Longitudinal changes in brain matter, function differ in patients with premanifest and early HD

FRIDAY, Dec. 2 (HealthDay News) -- The effect sizes of detectable Huntington's disease (HD)-related changes over 24 months can identify potential outcome measures for assessing HD progression in therapeutic trials, according to a study published online Dec. 2 in The Lancet Neurology.

Sarah J. Tabrizi, M.D., Ph.D., from the University College London, and colleagues used a prospective observational biomarker study to identify potential outcome measures for therapeutic trials. Longitudinal data were collected at baseline, 12, and 24 months from 117 individuals without HD but carrying the mutant HTT gene (premanifest HD), 116 participants with early HD, and 116 controls. The adjusted, between-group differences in the rates of change of these measures and longitudinal effect sizes were estimated.
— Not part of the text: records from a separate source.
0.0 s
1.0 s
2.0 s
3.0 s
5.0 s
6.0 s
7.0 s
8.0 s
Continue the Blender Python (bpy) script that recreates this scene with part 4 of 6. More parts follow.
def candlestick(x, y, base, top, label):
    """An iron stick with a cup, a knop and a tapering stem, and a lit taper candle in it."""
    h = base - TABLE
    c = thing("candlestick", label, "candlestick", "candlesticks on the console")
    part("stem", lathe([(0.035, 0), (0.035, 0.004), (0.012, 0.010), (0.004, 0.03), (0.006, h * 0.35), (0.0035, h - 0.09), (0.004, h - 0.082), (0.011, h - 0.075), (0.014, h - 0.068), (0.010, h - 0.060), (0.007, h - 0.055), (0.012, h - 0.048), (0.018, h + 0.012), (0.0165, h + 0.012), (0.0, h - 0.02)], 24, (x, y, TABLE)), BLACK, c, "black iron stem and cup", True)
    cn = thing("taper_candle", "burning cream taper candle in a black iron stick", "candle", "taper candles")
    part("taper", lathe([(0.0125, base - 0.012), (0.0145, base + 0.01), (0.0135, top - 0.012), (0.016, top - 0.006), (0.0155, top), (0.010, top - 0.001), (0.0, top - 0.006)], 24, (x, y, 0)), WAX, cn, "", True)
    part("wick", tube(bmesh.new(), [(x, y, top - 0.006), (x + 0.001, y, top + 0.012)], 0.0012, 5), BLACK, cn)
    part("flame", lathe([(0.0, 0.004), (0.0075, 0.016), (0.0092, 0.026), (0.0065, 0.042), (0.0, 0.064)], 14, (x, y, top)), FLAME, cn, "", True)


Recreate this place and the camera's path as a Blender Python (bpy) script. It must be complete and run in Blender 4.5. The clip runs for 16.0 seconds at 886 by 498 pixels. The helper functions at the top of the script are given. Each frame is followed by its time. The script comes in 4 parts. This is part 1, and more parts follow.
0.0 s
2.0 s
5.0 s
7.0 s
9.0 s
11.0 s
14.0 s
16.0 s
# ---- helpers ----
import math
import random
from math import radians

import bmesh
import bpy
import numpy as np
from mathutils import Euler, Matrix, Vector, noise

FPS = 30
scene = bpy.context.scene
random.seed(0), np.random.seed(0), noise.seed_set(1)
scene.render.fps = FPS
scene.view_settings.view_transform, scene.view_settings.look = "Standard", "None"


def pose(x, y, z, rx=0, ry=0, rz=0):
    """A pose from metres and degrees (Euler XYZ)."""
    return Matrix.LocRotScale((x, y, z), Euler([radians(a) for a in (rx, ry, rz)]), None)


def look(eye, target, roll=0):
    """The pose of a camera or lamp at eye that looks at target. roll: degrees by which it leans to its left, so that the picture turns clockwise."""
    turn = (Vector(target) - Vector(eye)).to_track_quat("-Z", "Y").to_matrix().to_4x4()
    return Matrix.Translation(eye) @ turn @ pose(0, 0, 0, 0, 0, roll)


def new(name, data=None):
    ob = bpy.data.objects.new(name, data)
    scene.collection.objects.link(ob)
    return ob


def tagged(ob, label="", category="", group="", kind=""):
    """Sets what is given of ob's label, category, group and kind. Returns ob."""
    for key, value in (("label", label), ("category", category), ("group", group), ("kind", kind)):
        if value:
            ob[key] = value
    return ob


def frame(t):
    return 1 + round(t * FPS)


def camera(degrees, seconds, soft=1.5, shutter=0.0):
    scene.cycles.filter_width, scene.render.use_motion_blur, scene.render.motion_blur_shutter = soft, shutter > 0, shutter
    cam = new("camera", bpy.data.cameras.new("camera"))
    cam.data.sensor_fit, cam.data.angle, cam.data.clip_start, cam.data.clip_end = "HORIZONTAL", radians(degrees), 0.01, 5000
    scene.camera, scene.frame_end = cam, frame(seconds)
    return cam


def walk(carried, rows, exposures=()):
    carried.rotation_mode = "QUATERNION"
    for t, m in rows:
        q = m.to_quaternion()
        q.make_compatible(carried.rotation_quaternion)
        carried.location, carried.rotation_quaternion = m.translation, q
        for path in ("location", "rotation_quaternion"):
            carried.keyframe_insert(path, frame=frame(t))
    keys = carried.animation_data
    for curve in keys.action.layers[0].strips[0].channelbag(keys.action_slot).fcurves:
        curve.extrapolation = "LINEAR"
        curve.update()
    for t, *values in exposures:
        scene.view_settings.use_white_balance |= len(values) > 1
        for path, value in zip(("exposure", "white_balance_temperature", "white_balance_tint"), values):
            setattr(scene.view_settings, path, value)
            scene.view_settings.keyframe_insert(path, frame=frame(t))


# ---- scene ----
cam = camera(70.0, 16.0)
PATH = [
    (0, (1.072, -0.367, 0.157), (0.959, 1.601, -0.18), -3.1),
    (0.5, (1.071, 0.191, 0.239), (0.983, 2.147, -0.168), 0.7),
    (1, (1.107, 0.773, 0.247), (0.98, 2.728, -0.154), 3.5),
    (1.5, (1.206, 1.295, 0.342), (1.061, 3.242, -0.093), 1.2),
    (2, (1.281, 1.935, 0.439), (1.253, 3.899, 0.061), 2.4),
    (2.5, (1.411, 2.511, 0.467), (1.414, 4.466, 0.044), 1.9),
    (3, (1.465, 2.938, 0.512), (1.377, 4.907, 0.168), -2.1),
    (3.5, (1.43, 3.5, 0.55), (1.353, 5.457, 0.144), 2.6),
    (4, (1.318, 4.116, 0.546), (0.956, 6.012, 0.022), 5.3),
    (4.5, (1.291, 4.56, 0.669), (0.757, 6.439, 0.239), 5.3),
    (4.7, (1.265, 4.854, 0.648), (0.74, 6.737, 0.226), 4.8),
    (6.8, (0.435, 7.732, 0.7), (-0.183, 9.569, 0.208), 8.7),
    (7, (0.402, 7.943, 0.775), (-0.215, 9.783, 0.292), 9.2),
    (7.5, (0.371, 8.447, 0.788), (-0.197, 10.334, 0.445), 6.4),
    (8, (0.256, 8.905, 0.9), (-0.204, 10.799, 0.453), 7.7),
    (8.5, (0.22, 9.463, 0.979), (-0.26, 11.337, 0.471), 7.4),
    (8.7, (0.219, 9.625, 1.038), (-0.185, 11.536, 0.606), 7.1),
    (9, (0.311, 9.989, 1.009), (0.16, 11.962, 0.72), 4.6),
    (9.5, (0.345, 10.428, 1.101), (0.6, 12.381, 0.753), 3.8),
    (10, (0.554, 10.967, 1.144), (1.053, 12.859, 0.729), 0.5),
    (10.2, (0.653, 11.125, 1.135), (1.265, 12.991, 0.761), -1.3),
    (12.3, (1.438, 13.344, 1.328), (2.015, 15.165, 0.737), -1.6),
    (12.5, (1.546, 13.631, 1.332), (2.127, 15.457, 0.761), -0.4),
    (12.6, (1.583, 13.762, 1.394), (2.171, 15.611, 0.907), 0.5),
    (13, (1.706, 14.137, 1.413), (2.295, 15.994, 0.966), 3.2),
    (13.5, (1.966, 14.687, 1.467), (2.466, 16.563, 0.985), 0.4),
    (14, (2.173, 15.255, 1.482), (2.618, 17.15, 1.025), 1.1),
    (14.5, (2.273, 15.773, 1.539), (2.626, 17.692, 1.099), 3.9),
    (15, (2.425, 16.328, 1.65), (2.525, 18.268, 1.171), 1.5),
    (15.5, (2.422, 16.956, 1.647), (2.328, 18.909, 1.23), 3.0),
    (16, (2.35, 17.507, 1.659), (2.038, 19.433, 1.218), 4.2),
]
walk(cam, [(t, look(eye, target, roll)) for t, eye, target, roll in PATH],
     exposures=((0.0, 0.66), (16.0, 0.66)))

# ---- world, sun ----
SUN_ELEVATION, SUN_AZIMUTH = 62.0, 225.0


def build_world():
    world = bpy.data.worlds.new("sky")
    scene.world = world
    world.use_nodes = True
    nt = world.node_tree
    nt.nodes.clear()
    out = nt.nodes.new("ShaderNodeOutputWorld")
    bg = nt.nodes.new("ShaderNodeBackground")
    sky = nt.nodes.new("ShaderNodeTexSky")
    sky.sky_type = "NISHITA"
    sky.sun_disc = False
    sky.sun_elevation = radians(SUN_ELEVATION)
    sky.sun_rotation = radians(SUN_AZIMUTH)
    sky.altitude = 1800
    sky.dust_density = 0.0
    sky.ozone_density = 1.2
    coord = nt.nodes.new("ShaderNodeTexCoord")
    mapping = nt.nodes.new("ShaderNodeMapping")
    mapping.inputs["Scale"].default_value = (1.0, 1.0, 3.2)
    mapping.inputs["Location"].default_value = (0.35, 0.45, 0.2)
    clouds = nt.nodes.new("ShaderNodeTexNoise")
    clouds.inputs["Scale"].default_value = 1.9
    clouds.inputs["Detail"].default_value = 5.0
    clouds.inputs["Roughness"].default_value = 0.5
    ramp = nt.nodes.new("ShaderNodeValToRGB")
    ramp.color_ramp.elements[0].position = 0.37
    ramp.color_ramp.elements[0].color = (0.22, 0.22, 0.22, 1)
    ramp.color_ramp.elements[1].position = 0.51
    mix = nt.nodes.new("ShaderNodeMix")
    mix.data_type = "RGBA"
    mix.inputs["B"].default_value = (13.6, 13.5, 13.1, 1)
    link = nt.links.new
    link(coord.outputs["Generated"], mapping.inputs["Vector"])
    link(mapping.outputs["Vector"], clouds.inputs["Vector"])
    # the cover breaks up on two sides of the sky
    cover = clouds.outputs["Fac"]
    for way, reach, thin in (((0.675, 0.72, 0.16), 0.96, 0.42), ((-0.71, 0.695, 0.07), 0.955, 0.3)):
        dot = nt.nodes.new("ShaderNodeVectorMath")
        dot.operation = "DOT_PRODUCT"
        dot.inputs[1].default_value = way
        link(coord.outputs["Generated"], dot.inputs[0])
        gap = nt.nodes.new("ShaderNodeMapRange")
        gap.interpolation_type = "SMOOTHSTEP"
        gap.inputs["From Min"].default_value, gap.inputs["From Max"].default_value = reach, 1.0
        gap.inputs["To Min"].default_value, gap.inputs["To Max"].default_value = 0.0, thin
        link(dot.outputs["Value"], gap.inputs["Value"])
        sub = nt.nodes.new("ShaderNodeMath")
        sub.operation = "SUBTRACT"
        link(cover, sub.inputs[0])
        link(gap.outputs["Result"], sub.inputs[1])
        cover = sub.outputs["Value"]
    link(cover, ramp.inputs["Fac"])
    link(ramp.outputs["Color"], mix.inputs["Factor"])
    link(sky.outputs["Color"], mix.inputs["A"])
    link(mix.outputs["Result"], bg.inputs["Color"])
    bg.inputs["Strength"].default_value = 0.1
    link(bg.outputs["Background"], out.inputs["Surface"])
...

The investigators found that, compared with controls, the premanifest and early HD groups had significantly greater progressive gray-matter, white-matter, whole-brain, and regional atrophy recorded. For participants with early HD versus controls, the effect sizes for atrophy rates were largest in the caudate (2.04) and white matter (1.70). Participants with early HD had greater deterioration of functional, quantitative motor, and cognitive measures than controls, with the symbol digit modality test showing the largest effect size. Changes in structural imaging, and cognitive and quantitative motor scores were associated with worsening total motor score (TMS) and total functional capacity, in the early HD group. In the premanifest sample, only TMS, emotion recognition, and speed tapping changed significantly over 24 months, compared with controls. Compared to other premanifest participants, the rate of brain atrophy and motor task deterioration was higher among premanifest individuals with progression.

"We document assessments from many domains showing detectable disease-related change over 24 months," the authors write.